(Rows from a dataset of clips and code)

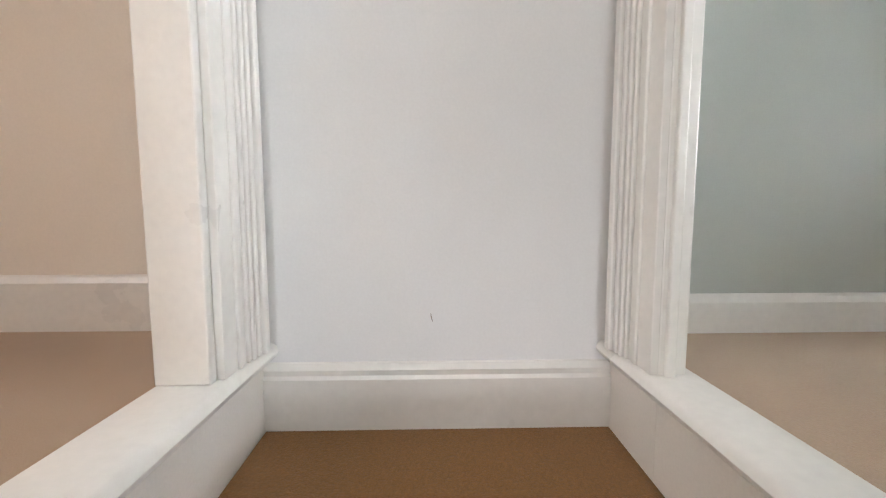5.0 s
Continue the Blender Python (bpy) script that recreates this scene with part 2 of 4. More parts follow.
def tube(pts, r, n=8, bm=None, closed=False):
    """A round tube along points; r is a number or one radius a point."""
    bm = bm or bmesh.new()
    pts = [Vector(p) for p in pts]
    rings = []
    k = len(pts)
    for i, p in enumerate(pts):
        a = pts[(i - 1) % k] if closed or i else p
        b = pts[(i + 1) % k] if closed or i < k - 1 else p
        d = (b - a).normalized()
        q = d.to_track_quat("Z", "Y")
        rad = r[i] if isinstance(r, (list, tuple)) else r
        rings.append([bm.verts.new(p + q @ Vector((rad * math.cos(2 * math.pi * j / n), rad * math.sin(2 * math.pi * j / n), 0))) for j in range(n)])
    for i in range(k if closed else k - 1):
        a, b = rings[i], rings[(i + 1) % k]
        for j in range(n):
            bm.faces.new((a[j], a[(j + 1) % n], b[(j + 1) % n], b[j]))
    if not closed:
        bm.faces.new(rings[0][::-1])
        bm.faces.new(rings[-1])
    return bm


def prism(poly, axis, a0, a1, bm=None):
    """A polygon of (u, v) pulled out along an axis."""
    bm = bm or bmesh.new()

    def p(u, v, a):
        return {"x": (a, u, v), "y": (u, a, v), "z": (u, v, a)}[axis]
    lo = [bm.verts.new(p(u, v, a0)) for u, v in poly]
    hi = [bm.verts.new(p(u, v, a1)) for u, v in poly]
    n = len(poly)
    bm.faces.new(lo)
    bm.faces.new(hi[::-1])
    for i in range(n):
        bm.faces.new((lo[i], hi[i], hi[(i + 1) % n], lo[(i + 1) % n]))
    bmesh.ops.recalc_face_normals(bm, faces=bm.faces)
    return bm


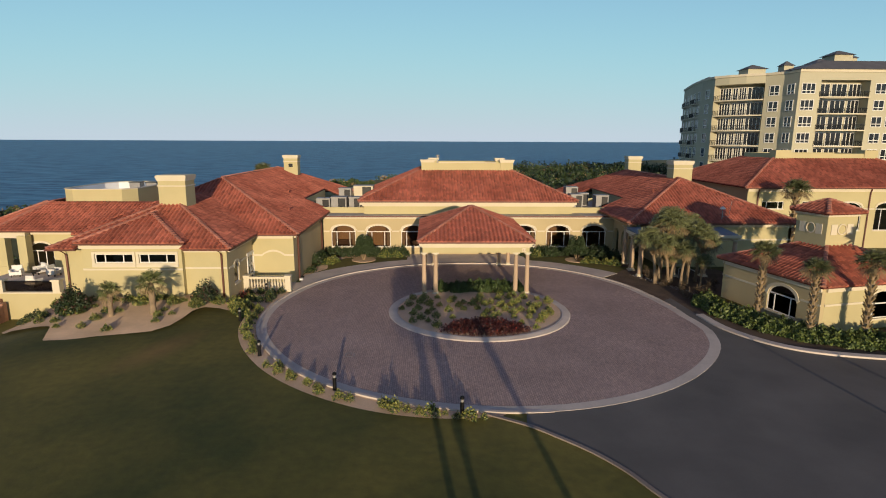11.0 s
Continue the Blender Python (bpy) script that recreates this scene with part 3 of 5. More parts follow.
part("notch_wall", Build().box(-20.2, -19.92, 39.7, 54, 4.4, EZ + 3.2 * K), STUCCO, west)
b = wall_run(Build(), (-17.2, 22.9), (-17.2, 36.0), 0, EZ - 0.05, 0.3)
part("wall", b, STUCCO_DIM, west)
b = wall_run(Build(), (-21.0, 22.6), (-17.2, 22.6), 0, EZ - 0.05, 0.3)
part("wall", b, STUCCO, west)
S0, S1 = -20.4, -34.8
hs = (S0 - S1) / 2
zs = EZ + K * hs
xm = (S0 + S1) / 2
zn = EZ + 0.75 * K
sl = [((S1, 15, EZ), (-32.5, 15, EZ), (-32.5, 15.75, zn), (-24.2, 15.75, zn), (-24.2, 15, EZ), (S0, 15, EZ), (xm, 15 + hs, zs)), ((S0, 15, EZ), (S0, 24, EZ), (xm, 30, zs), (xm, 15 + hs, zs)), ((S1, 30, EZ), (S1, 15, EZ), (xm, 15 + hs, zs), (xm, 30, zs))]
roof(west, sl, [((S0, 15, EZ), (xm, 15 + hs, zs)), ((S1, 15, EZ), (xm, 15 + hs, zs)), ((xm, 15 + hs, zs), (xm, 28, zs))])
sl, hp = hip_rect(-32.6, -24.1, 15.0, 30, 5.2, K)
roof(west, [sl[0], sl[1], sl[3]], [hp[0], hp[1], hp[4]])
DOORS = [(1.2, 2.45, 1.3, 2.65, 0.5), (4.75, 6.35, 0.15, 3.0, 0)]
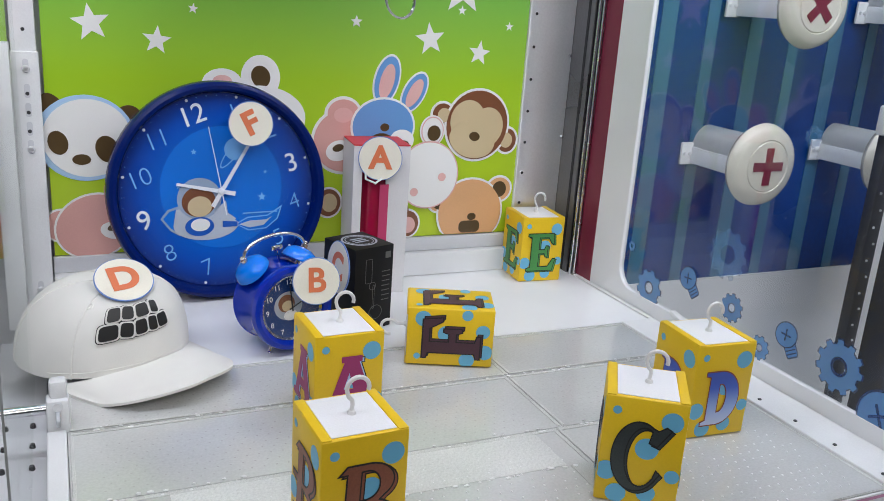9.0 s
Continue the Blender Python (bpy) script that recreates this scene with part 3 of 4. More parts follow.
part("headband_print", flat([arc(0.028, 0.105, 0.053, 0.056, 60, 150, 14) + arc(0.028, 0.105, 0.043, 0.046, 150, 60, 14)], 0.0003, 0.0004, 0, Matrix.Translation((0, -0.0303, 0)) @ FRONT), PRINT_RED, carton, "", False)
for x, z, w, h in ((0.012, 0.075, 0.018, 0.012), (0.008, 0.056, 0.016, 0.010), (0.052, 0.075, 0.006, 0.006), (0.05, 0.06, 0.005, 0.005)):
    part("accent_print", flat([rrect(w, h, 0.003, x, z)], 0.0003, 0, 0, Matrix.Translation((0, -0.0303, 0)) @ FRONT), PRINT_RED, carton, "", False)
for k in range(4):
    part("icon_print", flat([ell(0.025 + 0.016 * k, 0.018, 0.0055, 0.0055), ell(0.025 + 0.016 * k, 0.018, 0.0045, 0.0045)], 0.0003, 0, 0, Matrix.Translation((0, -0.0303, 0)) @ FRONT), GREY, carton, "", False)
    part("icon_print", flat([rrect(0.005, 0.003, 0.0012, 0.025 + 0.016 * k, 0.018)], 0.0003, 0, 0, Matrix.Translation((0, -0.0303, 0)) @ FRONT), (PRINT_ORANGE, NUM, GREY, NUM)[k], carton, "", False)
structure("floor_neighbour", span(-1.25, -0.589, -0.66, 0.0, -0.14, -0.12), SHELF)
rollers = empty("roller_rack", pose(-0.64, -0.15, -0.03), "chrome rods with white plastic collars", "rack")
part("rail_rod", tube([(0.004, 0.10, -0.005), (0.004, -0.30, -0.005)], 0.0075, 14), CHROME, rollers)
for y, r, m_ in ((0.03, 0.005, CHROME), (-0.028, 0.0085, KNOB)):
    part("roller", tube([(-0.30, y - 0.008, 0.004), (-0.014, y, 0.004)], r, 14), m_, rollers)
    part("collar", box((0.022, 0.02, 0.026), (-0.006, y, 0.003), 0.006), SHELLWHITE, rollers, "white plastic collar")
    part("collar_pin", lathe([(0, 0.012), (0.003, 0.012), (0.003, 0)], 10, None, Matrix.Translation((0.010, y, 0.004)) @ pose(0, 0, 0, 0, 90, 0)), CHROME, rollers)
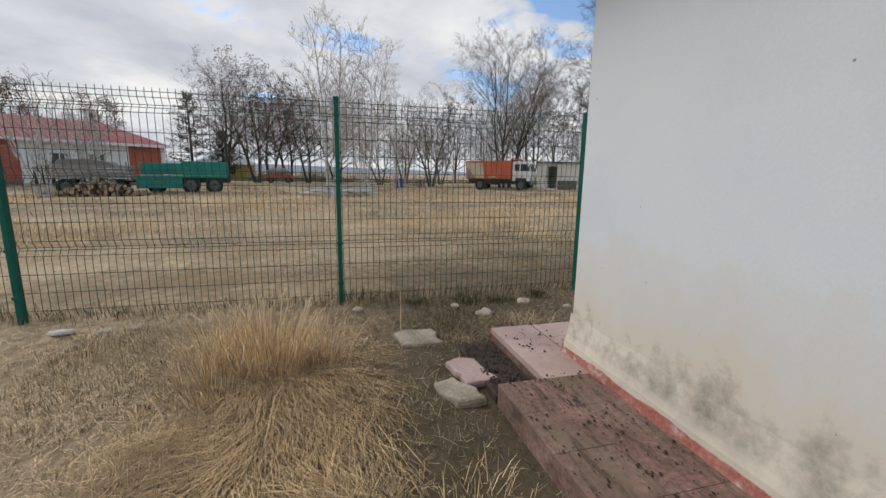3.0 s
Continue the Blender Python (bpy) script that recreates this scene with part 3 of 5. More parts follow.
build_baseboard()


def build_plaster_lip():
    """The rough toe of the plaster, a few centimetres proud, just above the red line."""
    s = Shape()
    s.smooth = True
    n = 110
    for k in range(n):
        a, b = -3.6 + k * 3.62 / n, -3.6 + (k + 1) * 3.62 / n
        rows = []
        for u in (a, b):
            w = 0.5 + 0.5 * noise.noise(Vector((u * 3.1, 1.7, 0)))
            q = 0.5 + 0.5 * noise.noise(Vector((u * 13.0, 4.1, 0)))
            rows.append([(u, 0.030 + 0.012 * w, 0.165), (u, 0.030 + 0.014 * w * q, 0.185 + 0.03 * w), (u, 0.016 + 0.010 * q, 0.225 + 0.03 * w), (u, 0.008 + 0.006 * q, 0.27 + 0.04 * w), (u, 0.001, 0.34 + 0.06 * w)])
        for i in range(4):
            s.quad(rows[0][i], rows[1][i], rows[1][i + 1], rows[0][i + 1])
    solid("trim", s, PLASTER, "rough stained plaster toe above the red line", "trim", kind="structure")


build_plaster_lip()

# ---- paving round the house ----


def build_paving():
    pave = thing("pavement", "faded red pressed-concrete paving strip round the house", "pavement", kind="structure")
    rng = random.Random(8)
    bed = Shape().box((HX, 0.002, -0.12), (-0.275, 0.612, 0.082)).box((-0.272, 0.002, -0.12), (0.52, 0.335, 0.082)).box((0.002, HY - 1.03, -0.12), (0.52, 0.0, 0.082))
    part("bedding", bed, PAVER, pave, "soil-stained red concrete bed")
    alike = []
    for k in range(4):
        s = Shape().box((-0.1481, -0.1481, -0.04), (0.1481, 0.1481, 0.0), bevel=0.0010 + 0.0004 * k)
        alike.append(s.mesh("paver", PAVER))

    flag = Shape().box((-0.149, -0.149, -0.04), (0.149, 0.149, 0.0), bevel=0.0015).mesh("flag", SIDEPAVER)

    def lay(x, y, sx, sy, mesh=None):
        o = part("paver" if mesh is None else "flagstone", mesh or rng.choice(alike), PAVER, pave)
        o.matrix_basis = Matrix.LocRotScale((x, y, 0.12 + rng.uniform(-0.001, 0.001)), Euler((rng.uniform(-0.003, 0.003), rng.uniform(-0.003, 0.003), rng.uniform(-0.004, 0.004))), (sx, sy, 1))

    for i in range(24):
        for j in range(2):
            lay(-0.42 - i * 0.297, 0.465 - j * 0.297, 1, 1)
    for i in range(3):
        lay(-0.145 + i * 0.268, 0.18, 0.90, 1.06, flag)
    for i in range(10):
        for j in range(2):
            lay(0.395 - j * 0.2495, -0.29 - i * 0.597, 0.835, 2.0, flag)
    return pave


build_paving()

# ---- fence of welded mesh panels ----
POSTS = [(1.74, 3.88), (1.715, 1.39), (1.71, -1.12), (1.735, -3.62), (1.76, -6.12), (0.70, -8.40), (-0.52, -10.55), (-1.78, -12.7), (-3.05, -14.85), (-4.3, -17.0)]
NORTH = [(1.75, 6.30), (1.66, 8.55)] + [(1.66 - 0.752 * 2.49 * k, 8.55 + 0.659 * 2.49 * k) for k in range(1, 15)]
LINE = list(reversed(NORTH)) + POSTS
FOLDS = (1.805, 1.235, 0.665, 0.095)
LEVELS = [1.848, 1.805, 1.750, 1.728, 1.685, 1.533, 1.383, 1.235, 1.180, 1.158, 1.115, 0.965, 0.815, 0.665, 0.610, 0.588, 0.545, 0.395, 0.245, 0.095]


def bulge(z):
    """How far the mesh leans out of its plane at a height: a ridge at each fold."""
    for f in FOLDS:
        if f - 0.12 < z < f:
            t = (f - z) / 0.12
            return 0.036 * (min(1.0, t / 0.46) if t < 0.5 else min(1.0, (1 - t) / 0.46))
    return 0.0


def vertical_wire(sides):
    zs = [1.878] + sorted({z for f in FOLDS[:3] for z in (f, f - 0.055, f - 0.066, f - 0.12)} | {0.095, 0.03}, reverse=True)
    s = Shape()
    s.tube([(bulge(z), 0, z) for z in zs], 0.0027, sides)
    return s


def horizontal_wires(length, sides, r):
    s = Shape()
    for z in LEVELS:
        s.tube([(bulge(z) + 0.0045, 0.028, z), (bulge(z) + 0.0045, length - 0.028, z)], r, sides)
    return s


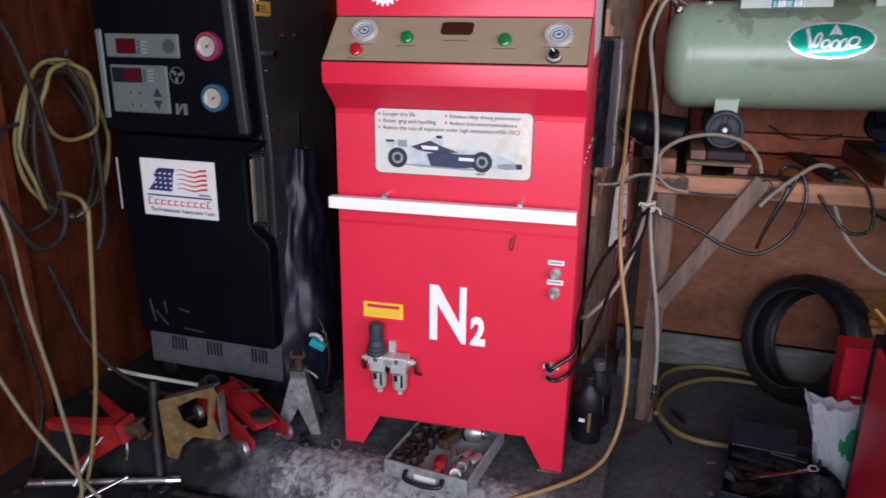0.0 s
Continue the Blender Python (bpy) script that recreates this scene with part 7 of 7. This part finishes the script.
hose("air_hose", [(-1.28, 1.32, 0.8), (-1.262, 1.3, 0.765), (-1.287, 1.3, 0.534), (-1.31, 1.29, 0.288), (-1.32, 1.24, 0.08), (-1.3, 1.15, 0.03), (-1.2, 1.0, 0.03)], 0.0056, YELLOW_HOSE, "yellow hose hanging straight down to the ground")
hose("air_hose", [(-1.5, 1.45, 0.78), (-1.4, 1.36, 0.82), (-1.3, 1.32, 0.82), (-1.27, 1.31, 0.79)], 0.0056, YELLOW_HOSE, "yellow hose leading from the wall coil")
hose("air_hose", [(-1.56, 1.2, 0.42), (-1.52, 1.2, 0.343), (-1.43, 1.2, 0.215), (-1.33, 1.21, 0.1), (-1.27, 1.22, 0.035)], 0.0054, PALE_HOSE, "pale tan hose end resting on the ground")
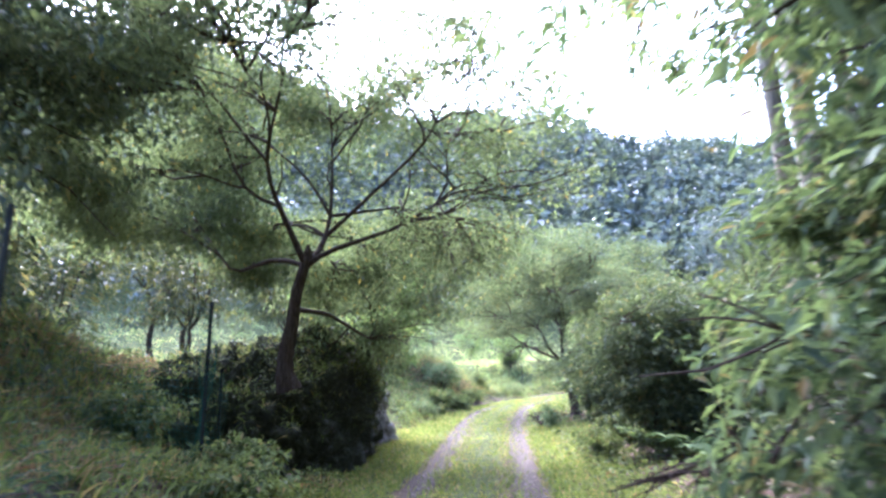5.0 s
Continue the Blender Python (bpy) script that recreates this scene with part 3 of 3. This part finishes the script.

→ To be done: Find every line above that contains the word "parts", and return each one.

→ Written reply:
Continue the Blender Python (bpy) script that recreates this scene with part 2 of 4. More parts follow.
Continue the Blender Python (bpy) script that recreates this scene with part 3 of 5. More parts follow.
Continue the Blender Python (bpy) script that recreates this scene with part 3 of 4. More parts follow.
Continue the Blender Python (bpy) script that recreates this scene with part 3 of 5. More parts follow.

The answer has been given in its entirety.